Thursday, 6 November 2008

Cheap Driving Lessons - Part 2

Last week, I started to look at the subject of "cheap driving lessons" and why they may not turn out to be the bargain they seem to be.

If you missed the first part of this series, you can read it at
Cheap Driving Lessons - Part 1

This time, I'm going to look at the reasons why driving instructors offer cheap driving lessons.

Virtually all driving instructors in the UK are self-employed, either working on their own as independent driving instructors, or as franchisees for a driving school.

Hardly any driving instructors are actually employed by a driving school.

Even the driving instructors you see on the road in cars with BSM/The AA Driving School, Red Driving School etc written on them, are franchisees. Being a franchisee means that the instructor has to pay BSM/The AA Driving School/Red or whichever school, a fee every week or every month, for various services supplied by the driving school to the franchised driving instructor. This charge usually includes the use of the company name, finding customers for the instructor, the use of the car and so on. The costs of a franchise with a large driving school can be pretty high - in some cases up to £370 a WEEK!

Even if a driving instructor is working on their own as an independent, they have high costs too. They have to supply their own car, so they will either hire one or buy one themselves. Instead of a franchise fee they will be paying for the cost of their vehicle - unless they can afford to buy their car outright, they will be paying either hire charges or a loan repayment. They will also have the ongoing costs of vehicle maintenance. They will also have to source their customers themselves, so they may need to take out their own advertising on the internet, phone books, local newspapers etc.

Whether a driving instructor is a franchisee or an independent, like all self-employed people, they have additional costs to meet out of the money they make. Tax and national insurance, accountants fees, phone bills, stationery, car valeting, membership of professional trade organisations, their own professional development training and so on.

So, in short, driving instructors have a lot of expenses and overheads to meet!

If a driving instructor charges £20 for an hour long driving lesson, around 2/3 of that sum will be used to cover their overheads as outlined above. So out of that £20, he or she will have to pay out a rough average of £13 to cover overheads. Obviously, that means that they then have only around £7 left for themselves as actual income for that driving lesson.
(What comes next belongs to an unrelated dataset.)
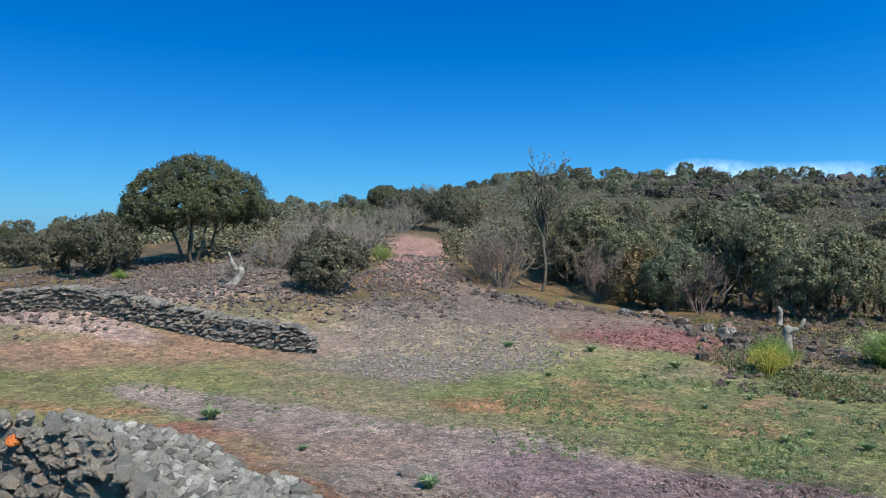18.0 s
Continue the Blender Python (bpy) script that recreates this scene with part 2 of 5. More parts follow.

There are currently over 44,000 fully qualified driving instructors in the UK and in excess of 20,000 more people at various stages in the qualification process. Driving instructor training companies make lots of money by frequent TV and newspaper advertising campaigns for their instructor training courses, filled with rose-tinted images and glowing assurances of how much money driving instructors can earn and so more and more people fancy having a go at what they are told is an easy, secure and lucrative career.

The truth is that there is now nowhere near enough work out there for the number of driving instructors there are already, and with more and more new instructors being churned out via the training companies and their advertising campaigns, the situation is getting worse and worse.

The credit crunch and recession has had the effect of reducing the demand for driving lessons, so a steadily increasing number of driving instructors are competing for a shrinking pool of potential customers.

That's where cheap driving lessons come in. Desperate driving instructors are struggling to get work and drop their lesson prices to make their services seem more attractive to those wanting to learn to drive.

As one instructor drops their prices, another sees what they're doing and fights back by undercutting the first price...then more join in, the effect spirals and the price goes further and further down until it reaches a level where it costs the instructor more to give the lesson than they get paid for it.

It might seem like a win-win situation if you're the customer - cheap driving lessons, that's got to be good hasn't it?...but a bargain at what price?